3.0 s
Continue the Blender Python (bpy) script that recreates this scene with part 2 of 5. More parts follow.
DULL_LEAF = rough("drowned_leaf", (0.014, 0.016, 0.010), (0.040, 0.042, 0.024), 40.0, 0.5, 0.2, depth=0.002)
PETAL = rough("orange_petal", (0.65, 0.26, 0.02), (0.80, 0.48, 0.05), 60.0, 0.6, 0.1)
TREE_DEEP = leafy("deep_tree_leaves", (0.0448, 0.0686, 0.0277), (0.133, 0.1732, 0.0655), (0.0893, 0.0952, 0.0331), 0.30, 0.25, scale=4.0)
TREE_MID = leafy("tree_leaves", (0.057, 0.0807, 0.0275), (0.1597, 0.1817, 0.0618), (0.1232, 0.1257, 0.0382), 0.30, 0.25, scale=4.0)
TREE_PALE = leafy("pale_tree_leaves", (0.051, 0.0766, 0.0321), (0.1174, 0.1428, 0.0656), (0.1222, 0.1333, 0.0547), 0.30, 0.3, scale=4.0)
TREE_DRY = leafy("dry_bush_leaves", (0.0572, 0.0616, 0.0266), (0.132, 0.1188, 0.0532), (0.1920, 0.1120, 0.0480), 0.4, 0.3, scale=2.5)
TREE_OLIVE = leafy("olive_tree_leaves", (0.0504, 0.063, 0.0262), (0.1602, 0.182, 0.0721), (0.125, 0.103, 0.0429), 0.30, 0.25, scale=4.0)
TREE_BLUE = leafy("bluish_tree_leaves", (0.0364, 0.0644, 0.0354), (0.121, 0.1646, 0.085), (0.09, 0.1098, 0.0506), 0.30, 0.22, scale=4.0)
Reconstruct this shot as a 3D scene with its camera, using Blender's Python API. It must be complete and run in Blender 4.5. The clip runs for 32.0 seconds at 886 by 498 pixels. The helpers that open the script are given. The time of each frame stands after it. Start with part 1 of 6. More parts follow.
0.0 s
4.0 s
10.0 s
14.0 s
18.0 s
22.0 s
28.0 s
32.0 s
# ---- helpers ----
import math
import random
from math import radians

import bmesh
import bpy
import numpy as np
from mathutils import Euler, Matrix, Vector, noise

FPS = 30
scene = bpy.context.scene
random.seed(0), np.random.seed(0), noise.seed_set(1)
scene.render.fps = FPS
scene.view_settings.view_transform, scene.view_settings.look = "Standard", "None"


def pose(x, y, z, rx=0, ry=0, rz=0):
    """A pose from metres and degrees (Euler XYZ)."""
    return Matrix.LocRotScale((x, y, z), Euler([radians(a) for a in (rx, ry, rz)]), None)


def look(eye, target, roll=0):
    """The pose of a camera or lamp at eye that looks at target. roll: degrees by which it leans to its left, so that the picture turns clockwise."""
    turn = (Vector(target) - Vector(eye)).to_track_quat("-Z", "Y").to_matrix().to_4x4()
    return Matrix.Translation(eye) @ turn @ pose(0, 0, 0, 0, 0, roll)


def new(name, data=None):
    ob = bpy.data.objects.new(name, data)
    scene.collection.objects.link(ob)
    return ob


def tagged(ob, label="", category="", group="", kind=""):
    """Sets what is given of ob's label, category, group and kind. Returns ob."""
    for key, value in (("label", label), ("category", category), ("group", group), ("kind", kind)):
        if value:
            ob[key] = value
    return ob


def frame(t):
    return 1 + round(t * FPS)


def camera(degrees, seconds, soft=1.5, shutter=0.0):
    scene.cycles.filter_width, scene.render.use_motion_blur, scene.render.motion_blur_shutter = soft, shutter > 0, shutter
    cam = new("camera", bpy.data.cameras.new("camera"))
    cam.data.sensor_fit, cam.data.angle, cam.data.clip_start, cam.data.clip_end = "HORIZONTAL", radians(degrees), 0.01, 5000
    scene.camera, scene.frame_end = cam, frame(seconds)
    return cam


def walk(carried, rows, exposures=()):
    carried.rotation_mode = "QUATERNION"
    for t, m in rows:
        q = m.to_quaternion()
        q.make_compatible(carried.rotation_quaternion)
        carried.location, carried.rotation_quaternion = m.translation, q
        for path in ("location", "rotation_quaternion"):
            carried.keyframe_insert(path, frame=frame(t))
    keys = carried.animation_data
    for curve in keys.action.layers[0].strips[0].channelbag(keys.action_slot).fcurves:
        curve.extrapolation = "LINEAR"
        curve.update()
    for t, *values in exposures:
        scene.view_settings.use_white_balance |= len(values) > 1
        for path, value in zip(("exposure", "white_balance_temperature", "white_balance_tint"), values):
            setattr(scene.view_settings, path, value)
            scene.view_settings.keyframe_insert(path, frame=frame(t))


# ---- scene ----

☆ ☆ ☆ ☆

DIRECTION — Print the complete listing again, exactly as it stands.

RESPONSE TO THIS TASK —
3.0 s
Continue the Blender Python (bpy) script that recreates this scene with part 2 of 5. More parts follow.
DULL_LEAF = rough("drowned_leaf", (0.014, 0.016, 0.010), (0.040, 0.042, 0.024), 40.0, 0.5, 0.2, depth=0.002)
PETAL = rough("orange_petal", (0.65, 0.26, 0.02), (0.80, 0.48, 0.05), 60.0, 0.6, 0.1)
TREE_DEEP = leafy("deep_tree_leaves", (0.0448, 0.0686, 0.0277), (0.133, 0.1732, 0.0655), (0.0893, 0.0952, 0.0331), 0.30, 0.25, scale=4.0)
TREE_MID = leafy("tree_leaves", (0.057, 0.0807, 0.0275), (0.1597, 0.1817, 0.0618), (0.1232, 0.1257, 0.0382), 0.30, 0.25, scale=4.0)
TREE_PALE = leafy("pale_tree_leaves", (0.051, 0.0766, 0.0321), (0.1174, 0.1428, 0.0656), (0.1222, 0.1333, 0.0547), 0.30, 0.3, scale=4.0)
TREE_DRY = leafy("dry_bush_leaves", (0.0572, 0.0616, 0.0266), (0.132, 0.1188, 0.0532), (0.1920, 0.1120, 0.0480), 0.4, 0.3, scale=2.5)
TREE_OLIVE = leafy("olive_tree_leaves", (0.0504, 0.063, 0.0262), (0.1602, 0.182, 0.0721), (0.125, 0.103, 0.0429), 0.30, 0.25, scale=4.0)
TREE_BLUE = leafy("bluish_tree_leaves", (0.0364, 0.0644, 0.0354), (0.121, 0.1646, 0.085), (0.09, 0.1098, 0.0506), 0.30, 0.22, scale=4.0)
Reconstruct this shot as a 3D scene with its camera, using Blender's Python API. It must be complete and run in Blender 4.5. The clip runs for 32.0 seconds at 886 by 498 pixels. The helpers that open the script are given. The time of each frame stands after it. Start with part 1 of 6. More parts follow.
0.0 s
4.0 s
10.0 s
14.0 s
18.0 s
22.0 s
28.0 s
32.0 s
# ---- helpers ----
import math
import random
from math import radians

import bmesh
import bpy
import numpy as np
from mathutils import Euler, Matrix, Vector, noise

FPS = 30
scene = bpy.context.scene
random.seed(0), np.random.seed(0), noise.seed_set(1)
scene.render.fps = FPS
scene.view_settings.view_transform, scene.view_settings.look = "Standard", "None"


def pose(x, y, z, rx=0, ry=0, rz=0):
    """A pose from metres and degrees (Euler XYZ)."""
    return Matrix.LocRotScale((x, y, z), Euler([radians(a) for a in (rx, ry, rz)]), None)


def look(eye, target, roll=0):
    """The pose of a camera or lamp at eye that looks at target. roll: degrees by which it leans to its left, so that the picture turns clockwise."""
    turn = (Vector(target) - Vector(eye)).to_track_quat("-Z", "Y").to_matrix().to_4x4()
    return Matrix.Translation(eye) @ turn @ pose(0, 0, 0, 0, 0, roll)


def new(name, data=None):
    ob = bpy.data.objects.new(name, data)
    scene.collection.objects.link(ob)
    return ob


def tagged(ob, label="", category="", group="", kind=""):
    """Sets what is given of ob's label, category, group and kind. Returns ob."""
    for key, value in (("label", label), ("category", category), ("group", group), ("kind", kind)):
        if value:
            ob[key] = value
    return ob


def frame(t):
    return 1 + round(t * FPS)


def camera(degrees, seconds, soft=1.5, shutter=0.0):
    scene.cycles.filter_width, scene.render.use_motion_blur, scene.render.motion_blur_shutter = soft, shutter > 0, shutter
    cam = new("camera", bpy.data.cameras.new("camera"))
    cam.data.sensor_fit, cam.data.angle, cam.data.clip_start, cam.data.clip_end = "HORIZONTAL", radians(degrees), 0.01, 5000
    scene.camera, scene.frame_end = cam, frame(seconds)
    return cam


def walk(carried, rows, exposures=()):
    carried.rotation_mode = "QUATERNION"
    for t, m in rows:
        q = m.to_quaternion()
        q.make_compatible(carried.rotation_quaternion)
        carried.location, carried.rotation_quaternion = m.translation, q
        for path in ("location", "rotation_quaternion"):
            carried.keyframe_insert(path, frame=frame(t))
    keys = carried.animation_data
    for curve in keys.action.layers[0].strips[0].channelbag(keys.action_slot).fcurves:
        curve.extrapolation = "LINEAR"
        curve.update()
    for t, *values in exposures:
        scene.view_settings.use_white_balance |= len(values) > 1
        for path, value in zip(("exposure", "white_balance_temperature", "white_balance_tint"), values):
            setattr(scene.view_settings, path, value)
            scene.view_settings.keyframe_insert(path, frame=frame(t))


# ---- scene ----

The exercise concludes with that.